Jaime da C. Lopes é poeta em vésperas de publicar o seu oitavo livro. Recorda que começou a publicar há cerca de 30 anos e muito pelo estímulo dado pelo seu vizinho; o professor, ensaísta, jornalista e combatente anti-fascista Alexandre Castanheira. Jaime C. Lopes tem raízes da serra do Açôr, terra que teve de abandonar para rumar até em Lisboa onde aos 16 anos ingressou na Marinha Portuguesa. A sua poesia fala-nos da terra, da pastorícia, da família, do amor e, claro está, do tanto mar que conheceu. Convido-vos a ouvir esta entrevista que começa e termina com a história verdadeira de quem teve a “grande honra” de datilografar o livro «Portugal e o Futuro» de António Spínola, mas onde em permeio temos uma história de sensibilidade e mundo. No sofá da sua casa, onde realizámos esta entrevista, mostra-nos como a experiência nos ensina a não ficarmos colados às histórias e às glórias, mas sim a valorizarmos a vida que a vida nos permite viver. É o modelo redondo da existência humana que subsiste entre ciclos.
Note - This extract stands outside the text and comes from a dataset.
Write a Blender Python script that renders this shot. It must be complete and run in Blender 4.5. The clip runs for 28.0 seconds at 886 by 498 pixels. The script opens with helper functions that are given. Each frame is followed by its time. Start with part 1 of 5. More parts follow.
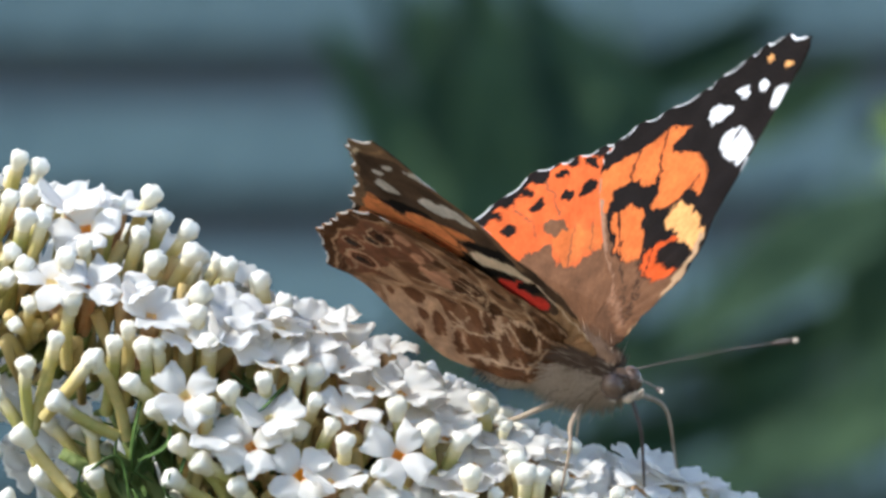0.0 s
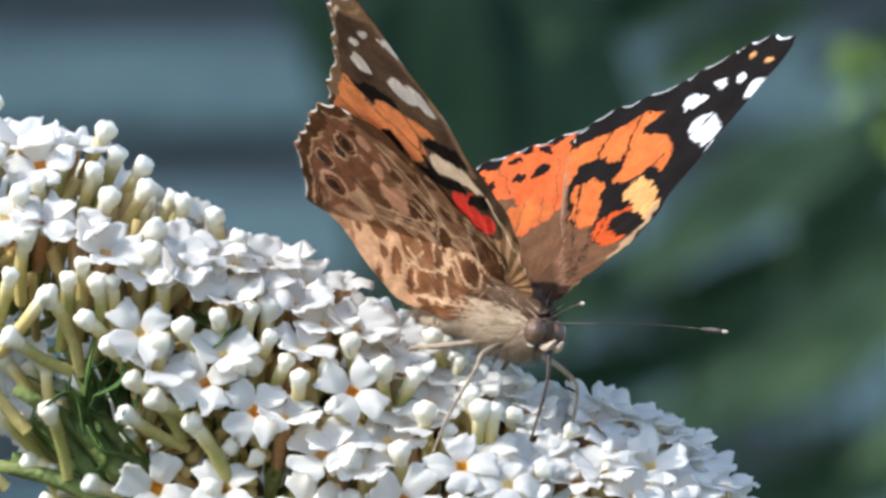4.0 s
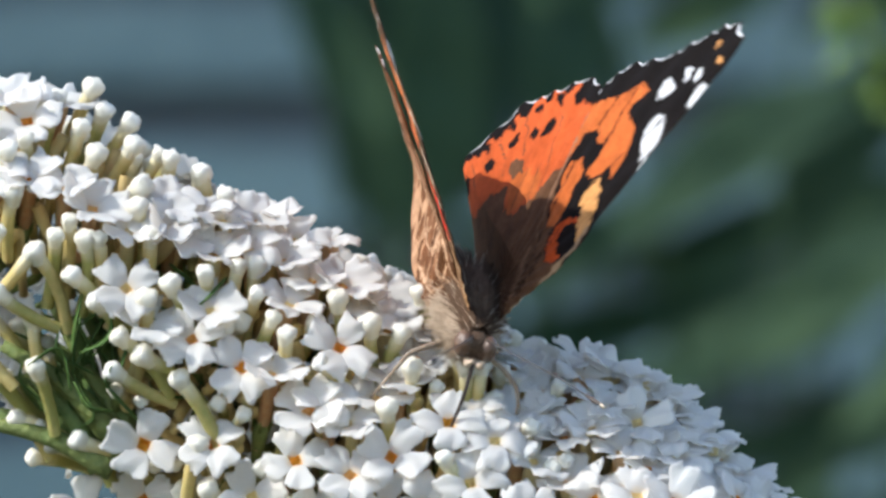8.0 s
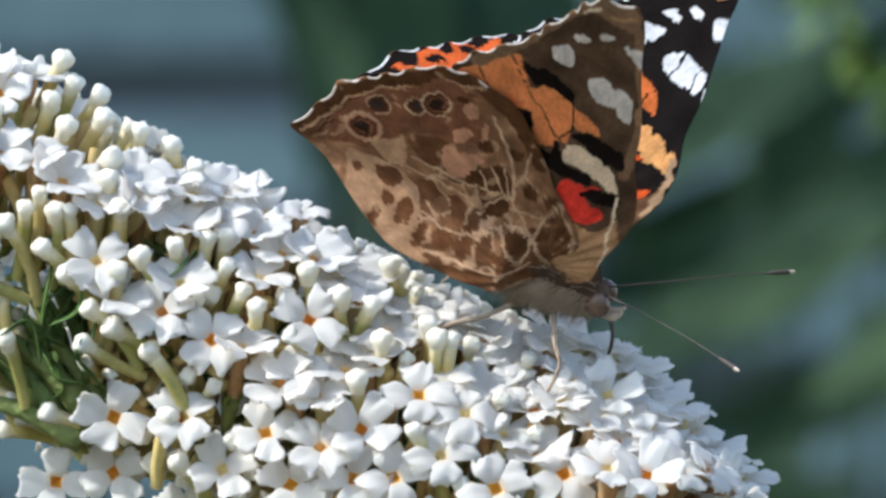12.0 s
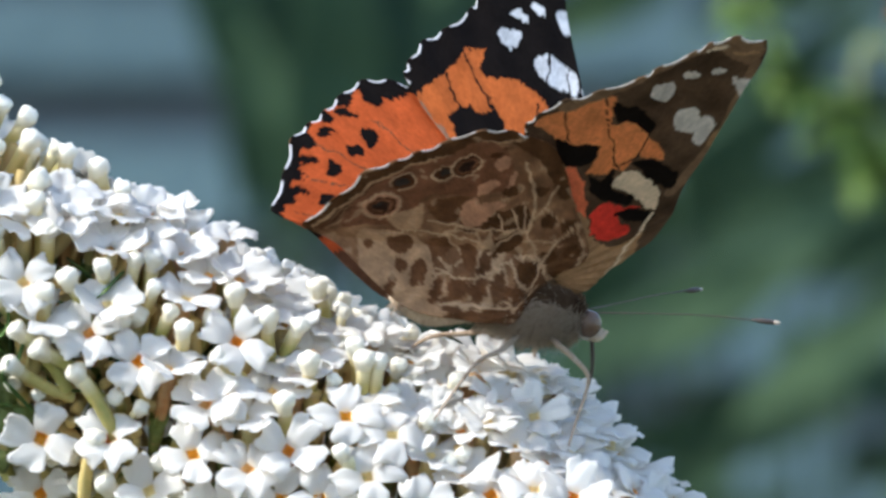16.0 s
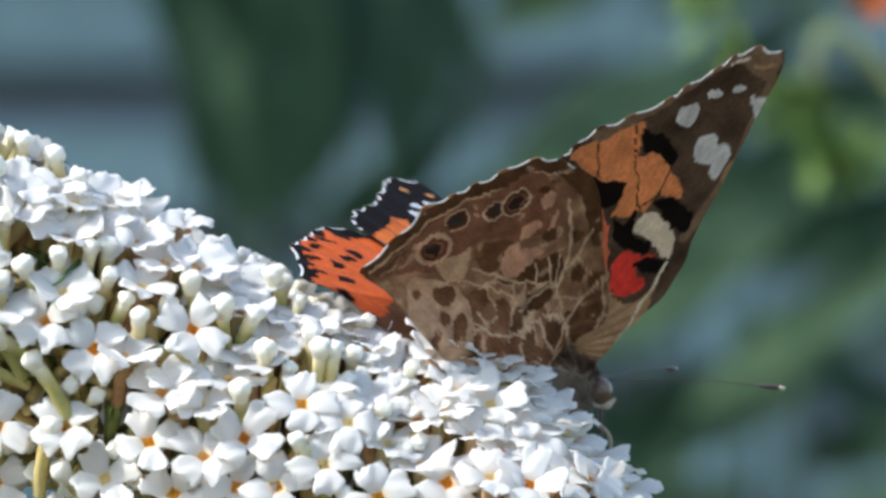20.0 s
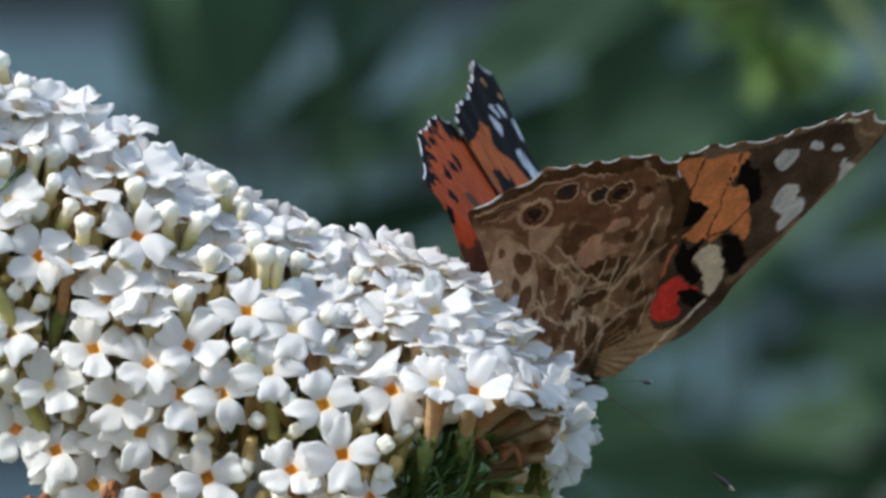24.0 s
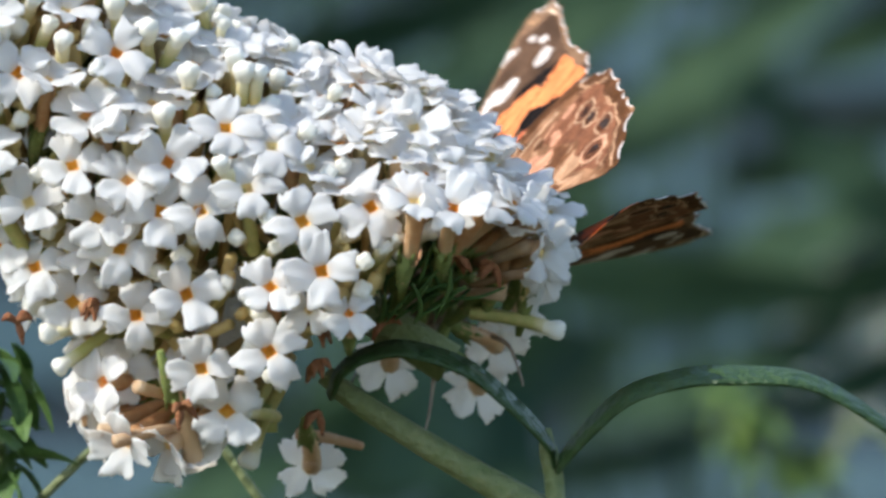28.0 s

Nota da autora: «Esta entrevista acontece hoje porque teria eu pouco mais de 10 anos quando ouvi pela primeira vez Jaime da Costa Lopes – meu tio com quem vivi 14 anos – contar, certamente por altura de mais uma celebração do nosso «25 de Abril», que tinha sido ele a datilografar o livro de António de Spínola «Portugal e o Futuro». Uma imagem que me acompanhou sempre o imaginário de Abril e de todo o processo revolucionário. Ao comemorarmos os 50 anos da «Revolução dos Cravos» não poderia ter melhor forma de trazer esta história à estampa e celebrar uma data tão importante!»